@Billy_Yank and @jesus2099 the example I am working on here is extreme. We are talking huge “audio drama” set of disks. Twenty Five CDs with average 20 tracks on each disk. Many of those tracks are multiple parts so multiple speechmarks opening and closing.
The example above is part of that larger box set. So we also have this as separate releases. And that is where the hiccups start as some of those separate releases have had the speechmarks done, but others haven’t.
Yeah, I can see how with search and replace and messing with various rules I can try and catch the speechmarks - but this is complicated by the Unicode need of different quotes for opening and closing. And then as we have quotes in quotes (see track six above) there is going to be quite a weird rule that needs constructing.
Copy and Paste will be similarly messy as I’ll need to have a staging post in Notepad++ where I clean up anything I move. Though that is going to be the least complex to do I think.
I’ll work something out. I came here hoping for a “magic button” as I assumed I wasn’t the only person who has seen this occur. There must be many places where a recording appears on multiple releases. I’ve often had to manually go through multiple copies of the same to propagate a correction back up from the recording to all the separate releases.
@culinko Reading your ticket I think you get my point exactly. As someone else said on the ticket, it is something that needs to be visual and show you all the tracks about to be changed. And it must get hidden behind some kind of advanced\expert mode as that could cause utter chaos for new users!
Propagating corrections like this could be made simpler. And if it was simpler, I’d do even more of them.
According to your image and using the appropriate MB terminology:
The recording name is correct as well as 3 track names.
Remain 7 track names with typewriter apostrophes.
So what you would like is “Update all tracks” (from recording).
For those who came across some releases that would completely freeze their browser, an INLINE STUFF performance bug has been fixed today, and it should no longer happen.
Thanks to @Mitch2323 for suggesting an important clue on how to fix this old bug:
When I open up a five CD set with 20 tracks on each disk that is at least 100 AcoustID items being pulled from somewhere. Just curious if this is coming via that API? I may toggle these off on my screen if they are as I rarely look at those numbers or interact with them.
Hello again nice INLINE STUFF userscript.

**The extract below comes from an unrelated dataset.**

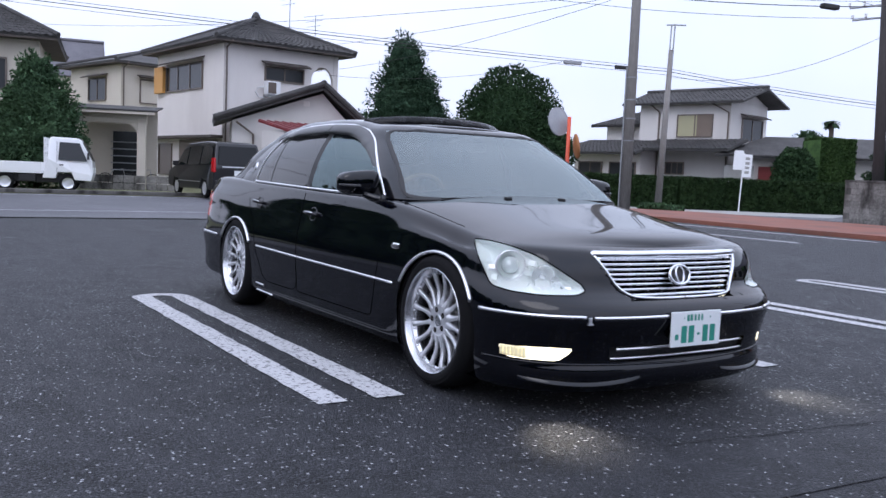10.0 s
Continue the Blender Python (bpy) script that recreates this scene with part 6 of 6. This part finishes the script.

Very handy. Thanks again for your time saving and error spotting abilities.
BUT there is a new update that clashes a bit with what I work on. Can I disable single features of the addon?
Look at the confusion caused by the attempt to spot Recording length errors. These are combinations of bootlegs, vinyl and reissues in here. Everything is marked as “not equal” which is misleading and odd.
Can we adjust the error range of this check? Or even better, just disable it?
INLINE STUFF is great, so I don’t want to disable the whole Userscript. Just remove this feature as bootlegs just are not that accurate. Thanks.
I’ve also never understood which time is getting chosen to be the set time up there in the corner as it matches none of the releases on the page. Even if the slack was a couple of seconds either way would help.
Okay, now you have confused my Maths OCD. Why is this Recording not being flagged like the one above? The Recordings towards the bottom are three seconds out… does it only do the first dozen?
For me, a perfect solution would be a 10% margin of error. I am trying to read and understand the script and it seems to work on exact matches. Don’t think I even see that when working with only CDs from the same manufacturing plant.
Or am I making this break because I have a script that displays thousandths of a second for CDs? (I am investigating and updating this post as I learn more…)
Yes, in fact, I never see my yellow marks as errors but as interesting bits.
But you’re right it would be more useful to highlight potential errors, indeed, instead of flooding the display with fancy blinking lights.
I think I should change the script to display 15+ seconds diff as errors (red) and 5+ seconds (a third of error) as .name-variation (current light marks).
Thanks @jesus2099 - I’ll read this closer in the morning when the brain can process it better.
The “15 seconds or more” warning from MBS is a bit random. I would have thought a percentage error would make more sense. Maybe I am just editing long Recordings 5 seconds really isn’t much of a difference when it is common to fade a track out on a bootleg.
For me both of these times are too short would just flood too much noise into the userscript and I’d be back trying to work out how to mute it.
The ticket that says “average recording times” isn’t what I observe. I’ve see it take the time of one, and ignore the other. (but too tired to find that example now and it is OT)
Glad I could spot that “check more than 25 tracks” would be useful.
The milliseconds being revealed was added by a userscript, but no idea which one. Is it this one? That is very useful to telling CDs with discIDs and Vinyl apart. Often I find Vinyl with typos (or a typo on the cover art)
Something is broken on my Stay example as I am missing all my milliseconds on those tracks. Still visible on Embryo. Eh? Yeah - too late for my head to solve those now and very OT.